Hence, we have listed out the top big data tools and software available in the market. Businesses can use these tools and software to help store, analyze, report, and do much more with this data. Here is the best Big Data software which can help you boost interest in big data and develop Big Data project effortlessly.
Apache Hive
Apache Hive is a java based open source ETL (extraction, transformation, and load) and data warehouse tool. It is developed over the HDFS and can perform several operations such as ad-hoc queries, data encapsulation, and analysis of massive datasets effortlessly. As a data warehouse, it can only handle and query structured data. It has a directory structure that is used to partition data to enhance the performance of specific queries.

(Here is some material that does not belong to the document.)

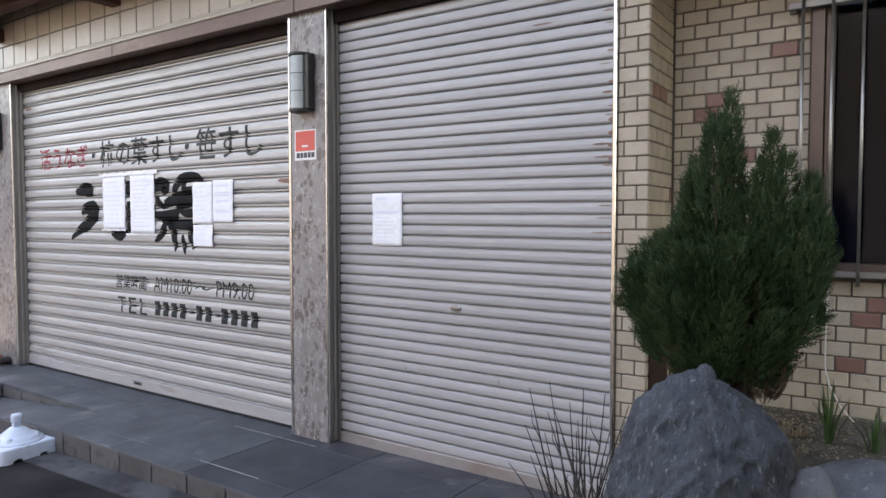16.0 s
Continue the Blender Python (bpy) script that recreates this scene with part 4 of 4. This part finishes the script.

The tool supports four different types of file formats including sequence file, textfile, ORC, and Record Columnar File (RCFILE). It also supports SQL for data interaction and modeling to allows custom User Defined Functions(UDF) for data filtering, data cleansing, and others.
Quoble
Quoble is a cloud-based data platform that develops a machine learning model. The vision of this tool is to focus on data activation by allowing easy to use end-user tools including SQL query tools, notebooks, and dashboards. To provide a single shared platform too processing different types of datasets it enables users to drive ETL, AI, and ML-based applications, and analytics more efficiently.
Apache Hadoop
It is an open-source framework which allows reliable distributed processing of large volume of data across computers. It consists of several modules namely Hadoop Common, Hadoop Distributed File System, Hadoop YARN, Hadoop MapReduce. This tool not just makes data processing flexible but also provides a framework for efficient data processing. The motivation behind its design is to scale up single servers to multiple servers to identify and handle the failures at the application layer.
Rapidminer
It is an end-to-end, open-source, and fully transparent platform that is used for machine learning and model development. It can store streaming data to various databases and supports machine learning steps such as data visualization, data preparation, predictive analysis, deployment, and others. It permits many products to develop new data mining processes and build predictive analysis through multiple data management techniques.
HPCC
It is an open-source tool that provides a single architecture and single platform for data processing. It enhances scalability and performance and is very simple to learn and program. Moreover, the ETL engine can be used to extract, transform, and load data by scripting language named ECL. Other features include in data management tools are data cleansing, job scheduling, data profiling, and others.
Cassandra
Apache Cassandra is a free, open-source tool that provides users with scalability, high availability, and excellent performance. Cassandra can handle a high volume of unstructured data. It has no single point of failure (SPOF) meaning if the system fails then the entire system will stop. It replicates data automatically and applies to such applications that are not able to lose data.
Teradata
It is one of the best tools for developing large scale data as it offers a database management system for warehousing applications. It also offers end-to-end solutions as it developed based on the MPP (Massively Parallel Processing) Architecture. Additionally, it is highly scalable and can connect network-attached systems or mainframe.
Tableau
It is an efficient data visualization tool as its primary objective is to focus on business intelligence. This tool does not require complicated software setup and can be used to collaborate in real-time. Hence, it also provides several central locations to manage schedules, tags, and delete and change permissions. It offers all this without any integration cost.
MongoDB
It is a database management tool with a cross-platform document database. This tool provides high performance, high availability, and scalability for indexing and querying. The tool works on the idea of documentation and collection of data. It stores data using JSON- like documents while its distributed database provides availability, distribute geographically, and horizontally scaling. The tools are free to use and offer features such as indexing, ad hoc querying, and aggregation in real-time.
Apache Flink
The tool has an open-source framework and distributed engine of the stream for processing. It can run in all known cluster environments such as Apache Mesos, Hadoop YARN, and Kubernetes. It supports a variety of third-party systems connectors and can recover its failure. Lastly, It provides several APIs at different levels of abstraction, and also it has libraries for common use cases.
Pentaho
It is an amazing software that can access, analyze, and prepare any data from any source. The motto of this tool is to turn big data into big insights. It is one of the most useful orchestrations, data integration, and business analytics platform. It permits users to check data with analytics and simultaneously supports a wide range of big data sources. It doesn’t require coding and can deliver the data effortlessly.
Bottom-line:
Today, Big Data has become a competitive edge for businesses. The field of Big data is booming with opportunities as organizations depend on the information extracted for their further decision making. It has become a very robust and cost-effective process to manage data. Most of the Big Data tools provide a particular purpose. In this blog, we have provided you with the 11 best tools in our opinion that can help you achieve your goal.